After dinner (with, once again, incredible food, and even smoked salmon!), the Showroom at Sea featured a really funny musical/sitcom, “Goode Company”. I had assumed that this is a well-known play, but, now that I’m writing the blog post, I can find absolutely no information on the internet about it. Perhaps the cast wrote it themselves – if so, even more power to them! The show was about four guys who now work as marketing consultants for a shoe company, but who keep reminiscing over their experience as a rock band together. Each guy has a favorite decade – the 60s, 70s, 80s, and 90s – when the music and their lifestyle felt “right”, and the show kept flashing back to the music, consumes, backdrops, and hairstyles of each of the decades. It was really fun (and featured some songs that even I knew, like “I will survive” and “Footloose”), and the actors really impressed me with the different personas (and decades) they could seamlessly transform into.

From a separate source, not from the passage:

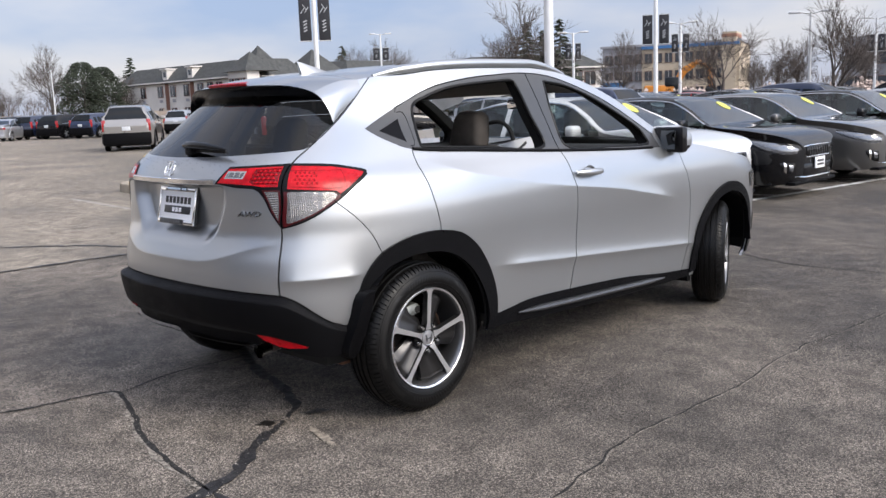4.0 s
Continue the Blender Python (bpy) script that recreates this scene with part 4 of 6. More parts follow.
for side in (1, -1):
    rear = smooth_line([(-.289, .586), (-.330, .583), (-.352, .548), (-.366, .480), (-.392, .400), (-.404, .352), (-.398, .325), (-.379, .308), (-.354, .324), (-.337, .360), (-.318, .420), (-.300, .500), (-.289, .586)], .02)[:-1]
    n_ = len(rear)
    out_x = [.79 + .060 * (z - .31) / .276 for _, z in rear]
    v = [(x, y, z) for x, (y, z) in zip(out_x, rear)] + [(x + .004, y * .985 - .005, z * .98 + .009) for x, (y, z) in zip(out_x, rear)] + [(x - .13, y, z) for x, (y, z) in zip(out_x, rear)]
    f = [tuple(range(n_, 2 * n_))[::-1], tuple(range(2 * n_, 3 * n_))] + [(i, (i + 1) % n_, (i + 1) % n_ + n_, i + n_)[::-1] for i in range(n_)] + [(i, (i + 1) % n_, (i + 1) % n_ + 2 * n_, i + 2 * n_) for i in range(n_)]
    obj("rear_mud_flap", [(side * a, b, c) for a, b, c in v], f if side > 0 else [q[::-1] for q in f], M["black_plastic"], car, angle=50)
    # ribbed air deflector ahead of the wheel, cut to a point
    plate_ = [(.775, .37), (.775, .275), (.742, .215), (.712, .162), (.660, .205), (.62, .22), (.62, .37)]
    n_ = len(plate_)
    v = [(a, .398 - (.37 - b) * .02, b) for a, b in plate_] + [(a, .412 - (.37 - b) * .02, b) for a, b in plate_]
    f = [tuple(range(n_))[::-1], tuple(range(n_, 2 * n_))] + [(i, (i + 1) % n_, (i + 1) % n_ + n_, i + n_) for i in range(n_)]
    deflector = obj("front_air_flap", [(side * a, b, c) for a, b, c in v], f if side > 0 else [q[::-1] for q in f], M["black_plastic"], car, smooth=False)
    for k_ in range(5):
        part("flap_rib", box_bm((.004, .008, .12), (side * (.655 + .026 * k_), .394, .285 - .004 * k_), .001, None, Matrix.Rotation(radians(side * 12), 4, "Y")), M["black_plastic"], deflector)
    ff = [(2.61 - y, z) for y, z in ((.41, .42), (.44, .30), (.42, .20), (.385, .20), (.385, .42))]
    v, f = flap_mesh(ff, .66, .84)
    obj("front_mud_flap", [(side * a, b, c) for a, b, c in v], f if side > 0 else [q[::-1] for q in f], M["black_plastic"], car, angle=50)
    # step along the sill, its glossy highlight put into the grey
    _s = np.linspace(1.86, 3.16, 24)
    _z = np.interp(_s, [1.86, 2.3, 3.16], [.326, .308, .278])
    _p = body(_s, _z)
    v, f = tube([(side * (q[0] + .012), q[1], q[2]) for q in _p], [.006 + .014 * min(1, min(i, 23 - i) / 3) for i in range(24)], 10, flat=.75)
    obj("sill_strip", v, f, M["sill"] if "sill" in M else M["satin_grey"], car, "satin grey sill strip, the sill bulge with its highlight in the colour")
part("hose_bracket", box_bm((.012, .040, .075), (.735, .372, .405), .006), M["black_plastic"], car)
part("bracket_bolt", cyl_bm(.010, .009, .012, pose(.745, .372, .425, 0, 90, 0), 6), M["steel"], car)
# lower lip of the rear bumper, set in under the edge
for nm, inset, top_, drop, mat_ in (("bumper_valance", .030, .010, .052, "black_plastic"), ("valance_lip", .022, -.046, .010, "black_plastic")):
    def valance(s_, v_, inset=inset, top_=top_, drop=drop):
        k_ = abs(s_)
        p_ = body(np.array([k_]), np.array([float(ground_line(k_))]))[0]
        return (math.copysign(p_[0], s_) * .97, p_[1] + inset + .012 * v_, float(ground_line(k_)) + top_ - drop * v_)
    sheet(nm, valance, list(np.linspace(-.54, .54, 41)), list(np.linspace(0, 1, 5)), M[mat_], car, flip=True)

# exhaust
v, f = tube([(.42, -.25, .355), (.440, -.43, .352), (.460, -.53, .345), (.466, -.57, .342)], .025, 18)
obj("tailpipe", v, f[:-1], M["steel"], car)
v, f = tube([(.465, -.56, .343), (.472, -.612, .338)], .028, 24)
obj("pipe_tip", v, f[:-2], M["chrome"], car)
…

We must really have been enjoying the music and the person-transformations, because, immediately after the show, Kat and I and her parents headed down to a piano lounge, where Berry from Boston was hosting a highly-addictive and interactive “Name-That-Toon” game. Berry was incredible, from his piano skills, to his engaging role as host, to his actual singing (though he may have been using a voice synthesizer to twiddle his voice to the appropriate pitch and likeness of the famous singers he was imitating; at least, he twiddled something on a box by his microphone between each song). The game was so entertaining, that I stayed for its full hour-long length, despite recognizing exactly 1 out of 25 songs (Kat’s parents recognized and named 15 of them).
And then, on a whim – quite characteristic to the way we had spent the whole day – Kat and I played an hour-long game of chess on a Microsoft Surface table. “And there was evening, and there was morning – the day at sea”.